| Ron Koertge |
| ISBN 9780763621506 |
| Candlewick, 2002. |
5 stars |
| Keywords: ben cerebral-palsy colleen films romance ron-koertge stoner-spaz |
Stoner & Spaz
by Ron Koertge
You have to love Ben Bancroft. He is 16 years old with cerebral palsy, his mother abandoned him, his father may have committed suicide, and his grandmother dresses him in preppy clothes. But he has a killer sense of humor, honed in the last dark rows of the Rialto Theatre in Los Angeles, and refers to himself as “spaz.” By page four, he has bumped into Colleen Mintou; “Everybody at King High School knows Colleen. At least, everybody who wants weed.” Plus, she looks like Helena Bonham Carter in Fight Club. It’s Monster Week at the Rialto, and Colleen thought The Wolf Man was playing, but it’s Bride of Frankenstein. She nods off with her head on Ben’s shoulder. No girl has ever put her head on his shoulder. With these tenuous beginnings, they form a most unlikely bond, breaking all the barriers of cliques and high school’s guides to cool behavior.

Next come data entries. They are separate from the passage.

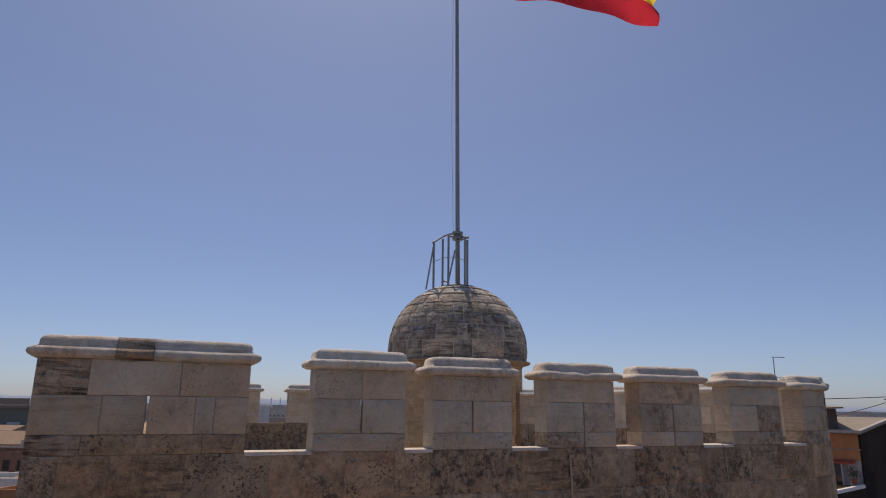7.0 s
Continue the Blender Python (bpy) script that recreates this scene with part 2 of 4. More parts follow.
GLASS = glass_mat()


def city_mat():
    """Far houses: one tone for each, the palette paled in place of haze."""
    k = Mat("haze_paled_facades", 0.9)
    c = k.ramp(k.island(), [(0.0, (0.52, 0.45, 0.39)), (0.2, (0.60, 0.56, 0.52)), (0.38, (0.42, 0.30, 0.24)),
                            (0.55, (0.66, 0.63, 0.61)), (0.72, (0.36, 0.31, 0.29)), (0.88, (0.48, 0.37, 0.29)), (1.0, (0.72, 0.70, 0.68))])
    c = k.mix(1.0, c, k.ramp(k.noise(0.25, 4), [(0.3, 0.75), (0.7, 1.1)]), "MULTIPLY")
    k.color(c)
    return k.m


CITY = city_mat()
CITYDARK = plain_mat("far_windows", (0.055, 0.048, 0.045), 0.95, 0.2, 1)


def cloth_mat(name, col):
    """Thin woven cloth, lit through from behind."""
    k = Mat(name, 0.75)
    c = k.mix(1.0, col, k.ramp(k.noise(5, 4), [(0.3, 0.88), (0.7, 1.06)]), "MULTIPLY")
    k.color(c)
    tr = k.t.nodes.new("ShaderNodeBsdfTranslucent")
    k.link(c, tr.inputs["Color"])
    mx = k.t.nodes.new("ShaderNodeMixShader")
    mx.inputs[0].default_value = 0.72
    k.link(k.b.outputs[0], mx.inputs[1])
    k.link(tr.outputs[0], mx.inputs[2])
    k.link(mx.outputs[0], k.t.nodes["Material Output"].inputs["Surface"])
    k.bump(k.noise(260, 2), 0.1, 0.002)
    return k.m


RED = cloth_mat("red_cloth", (0.50, 0.03, 0.045))
YELLOW = cloth_mat("yellow_cloth", (0.90, 0.66, 0.07))
CREST_W = cloth_mat("white_cloth", (0.86, 0.84, 0.82))
CREST_B = cloth_mat("blue_cloth", (0.05, 0.07, 0.2))


# ---------------------------------------------------------------- mesh helpers
def mesh_ob(name, verts, faces, mat, parent=None, smooth=False):
    me = bpy.data.meshes.new(name)
    me.from_pydata([tuple(v) for v in verts], [], faces)
    me.materials.append(mat)
    if smooth:
        me.polygons.foreach_set("use_smooth", [True] * len(me.polygons))
    me.update()
    ob = new(name, me)
    ob.parent = parent
    return ob


def part(name, bm, mat, parent, label=""):
    me = bpy.data.meshes.new(name)
    bm.normal_update()
    bm.to_mesh(me)
    bm.free()
    me.materials.append(mat)
    ob = new(name, me)
    ob.parent = parent
    return tagged(ob, label)


def thing(name, label, category, group="", kind=""):
    return tagged(new(name), label, category, group, kind)


def box_geo(x0, y0, z0, x1, y1, z1):
    v = [(x0, y0, z0), (x1, y0, z0), (x1, y1, z0), (x0, y1, z0), (x0, y0, z1), (x1, y0, z1), (x1, y1, z1), (x0, y1, z1)]
    return v, [(0, 3, 2, 1), (4, 5, 6, 7), (0, 1, 5, 4), (1, 2, 6, 5), (2, 3, 7, 6), (3, 0, 4, 7)]


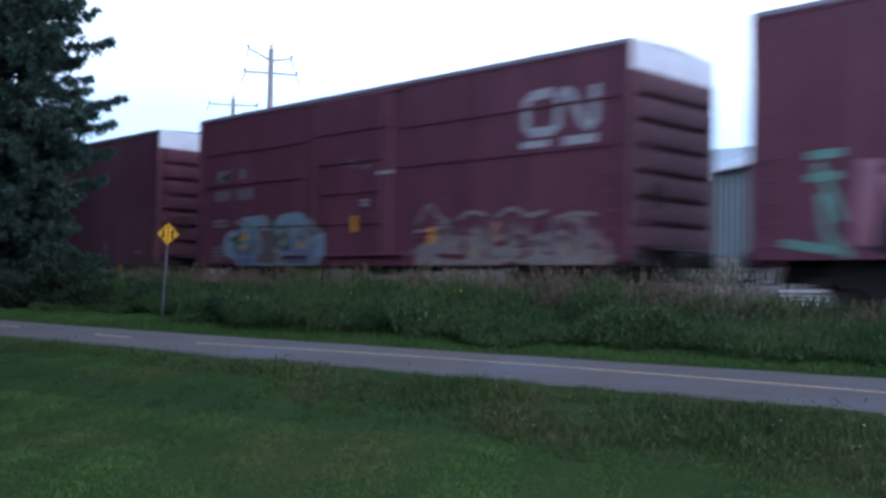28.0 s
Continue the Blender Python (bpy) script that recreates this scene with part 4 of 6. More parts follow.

They widen each other’s experiences, send Ben’s grandmother into a tizzy (“What a horrible girl,… I didn’t realize you even knew people like that”), and tell each other the truth. Even the adults are fully realized characters: Grandma, for all of her obsession with propriety, does everything she can for her grandson, and Marcie, the new neighbor across the street, encourages Ben’s own inclinations toward filmmaking. Koertge possesses an ear for dialogue and a knack for getting to the heart of a relationship in a sentence or two. As Ben leaves a note on his way to go dancing with Colleen, he thinks, “This is the plan Grandma and I made: if I’m ever out late, I have to call or leave a note. We talked about it like I was a regular kid, with regular arms and legs. A kid with buddies or a girlfriend… And we both knew it would never happen.” But it did. And that’s why the book is about so much more than sex or drugs or great lines from classic movies (which Ben quotes constantly). It’s about what it means to be fully alive and to meet someone who helps us realize that we’re so much more than we thought we were.